Par ailleurs, en plus des séminaires Courant du mois de juin à Paris :
- Deux journées d’étude avec un(e) invité(e). Les contenus exacts et le lieu seront à définir.
- journée de sélection des projets de DSRA des jeunes chercheurs entrés dans le programme au mois de septembre 2016. Constitution d’une commission avec les référents du programme ainsi qu’un membre extérieur invité. Chaque jeune chercheur soutient son projet qui, une fois validé, lui permet de poursuivre le programme durant les deux prochaines années.
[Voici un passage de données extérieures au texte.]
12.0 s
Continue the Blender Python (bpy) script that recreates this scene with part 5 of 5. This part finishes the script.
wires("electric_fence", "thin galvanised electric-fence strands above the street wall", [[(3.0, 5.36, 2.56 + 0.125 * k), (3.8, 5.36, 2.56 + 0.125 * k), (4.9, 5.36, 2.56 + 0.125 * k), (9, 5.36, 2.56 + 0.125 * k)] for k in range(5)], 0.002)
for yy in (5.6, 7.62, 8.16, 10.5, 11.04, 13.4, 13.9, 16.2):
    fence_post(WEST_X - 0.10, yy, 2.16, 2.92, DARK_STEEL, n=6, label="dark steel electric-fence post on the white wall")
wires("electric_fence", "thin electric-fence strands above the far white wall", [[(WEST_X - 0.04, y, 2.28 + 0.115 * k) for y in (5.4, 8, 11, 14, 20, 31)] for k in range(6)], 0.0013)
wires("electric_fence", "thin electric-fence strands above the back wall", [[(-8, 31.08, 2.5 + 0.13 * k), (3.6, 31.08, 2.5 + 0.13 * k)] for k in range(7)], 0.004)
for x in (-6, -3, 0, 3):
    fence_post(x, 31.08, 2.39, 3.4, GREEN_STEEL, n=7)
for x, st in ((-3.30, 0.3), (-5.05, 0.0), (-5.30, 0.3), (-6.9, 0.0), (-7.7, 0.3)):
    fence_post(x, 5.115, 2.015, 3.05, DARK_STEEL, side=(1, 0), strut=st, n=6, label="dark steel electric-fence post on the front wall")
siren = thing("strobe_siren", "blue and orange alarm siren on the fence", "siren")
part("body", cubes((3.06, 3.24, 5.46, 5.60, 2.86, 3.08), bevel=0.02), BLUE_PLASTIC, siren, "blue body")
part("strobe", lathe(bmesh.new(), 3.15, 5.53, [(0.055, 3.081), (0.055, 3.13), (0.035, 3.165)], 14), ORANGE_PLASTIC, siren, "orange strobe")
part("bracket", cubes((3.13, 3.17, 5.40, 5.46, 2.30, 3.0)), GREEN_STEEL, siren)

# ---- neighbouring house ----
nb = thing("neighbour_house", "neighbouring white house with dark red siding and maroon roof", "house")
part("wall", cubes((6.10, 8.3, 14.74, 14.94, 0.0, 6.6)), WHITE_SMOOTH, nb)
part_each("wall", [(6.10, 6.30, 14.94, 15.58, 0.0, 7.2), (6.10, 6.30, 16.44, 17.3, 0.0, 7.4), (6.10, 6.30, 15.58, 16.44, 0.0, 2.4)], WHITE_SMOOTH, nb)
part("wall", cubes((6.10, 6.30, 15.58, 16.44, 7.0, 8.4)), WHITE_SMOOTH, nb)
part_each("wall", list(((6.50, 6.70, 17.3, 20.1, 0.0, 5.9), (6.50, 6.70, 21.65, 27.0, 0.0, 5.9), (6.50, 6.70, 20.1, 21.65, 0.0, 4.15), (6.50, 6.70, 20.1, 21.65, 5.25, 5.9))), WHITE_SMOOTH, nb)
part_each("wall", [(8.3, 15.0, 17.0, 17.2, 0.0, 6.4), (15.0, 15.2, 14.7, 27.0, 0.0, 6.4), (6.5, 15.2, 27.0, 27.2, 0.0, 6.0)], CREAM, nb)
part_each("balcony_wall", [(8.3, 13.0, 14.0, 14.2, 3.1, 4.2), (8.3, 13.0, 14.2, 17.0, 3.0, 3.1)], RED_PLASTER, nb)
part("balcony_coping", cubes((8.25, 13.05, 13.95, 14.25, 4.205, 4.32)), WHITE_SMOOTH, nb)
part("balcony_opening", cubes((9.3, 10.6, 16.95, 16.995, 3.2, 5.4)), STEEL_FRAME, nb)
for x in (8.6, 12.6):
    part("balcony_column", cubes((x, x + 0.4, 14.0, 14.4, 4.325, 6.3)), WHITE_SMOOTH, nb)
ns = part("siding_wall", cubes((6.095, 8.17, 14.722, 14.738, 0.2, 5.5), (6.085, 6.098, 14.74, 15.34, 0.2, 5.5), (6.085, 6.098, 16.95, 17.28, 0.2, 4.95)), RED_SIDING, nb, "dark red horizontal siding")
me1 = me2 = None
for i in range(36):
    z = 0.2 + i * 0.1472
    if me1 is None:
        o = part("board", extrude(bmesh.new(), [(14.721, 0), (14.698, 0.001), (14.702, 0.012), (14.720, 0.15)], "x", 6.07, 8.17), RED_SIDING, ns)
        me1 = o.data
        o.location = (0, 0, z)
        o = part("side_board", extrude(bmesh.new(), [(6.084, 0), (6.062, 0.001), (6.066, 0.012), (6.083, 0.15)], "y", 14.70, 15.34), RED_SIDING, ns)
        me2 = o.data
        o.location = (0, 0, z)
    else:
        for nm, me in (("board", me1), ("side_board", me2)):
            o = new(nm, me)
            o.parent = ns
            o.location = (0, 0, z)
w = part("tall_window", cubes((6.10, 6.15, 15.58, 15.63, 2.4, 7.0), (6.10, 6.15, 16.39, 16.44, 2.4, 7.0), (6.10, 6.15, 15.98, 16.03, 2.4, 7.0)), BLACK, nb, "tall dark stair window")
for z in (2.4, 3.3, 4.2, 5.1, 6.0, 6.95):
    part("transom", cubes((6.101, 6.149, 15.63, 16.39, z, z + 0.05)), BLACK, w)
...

Partenaires et intervenants (sous réserve) pour le cycle de trois ans commencé en octobre 2016 : Gilles A. Tiberghien, philosophe (Paris) ; Rebecca Baron, cinéaste (Los Angeles) ; Arne De Boever, responsable du programme MA Æsthetics and Politics, CalArts ; Sophie Wahnich, historienne (Paris) ; Catherine Malabou, philosophe, Université de Kingston (Royaume-Uni) ; Brian Holmes, auteur et activiste (Chicago) ; Center for Land Use Interpretation (Los Angeles) ; Susan Schuppli, artiste (Canada) ; Nicolas Kramar, géologue (Suisse) ; iconoclastistas, cartographes et artistes (Buenos Aires) ; Roberto Jacobi, artiste (Buenos Aires) ; Ana Longoni, historienne de l’art (Buenos Aires).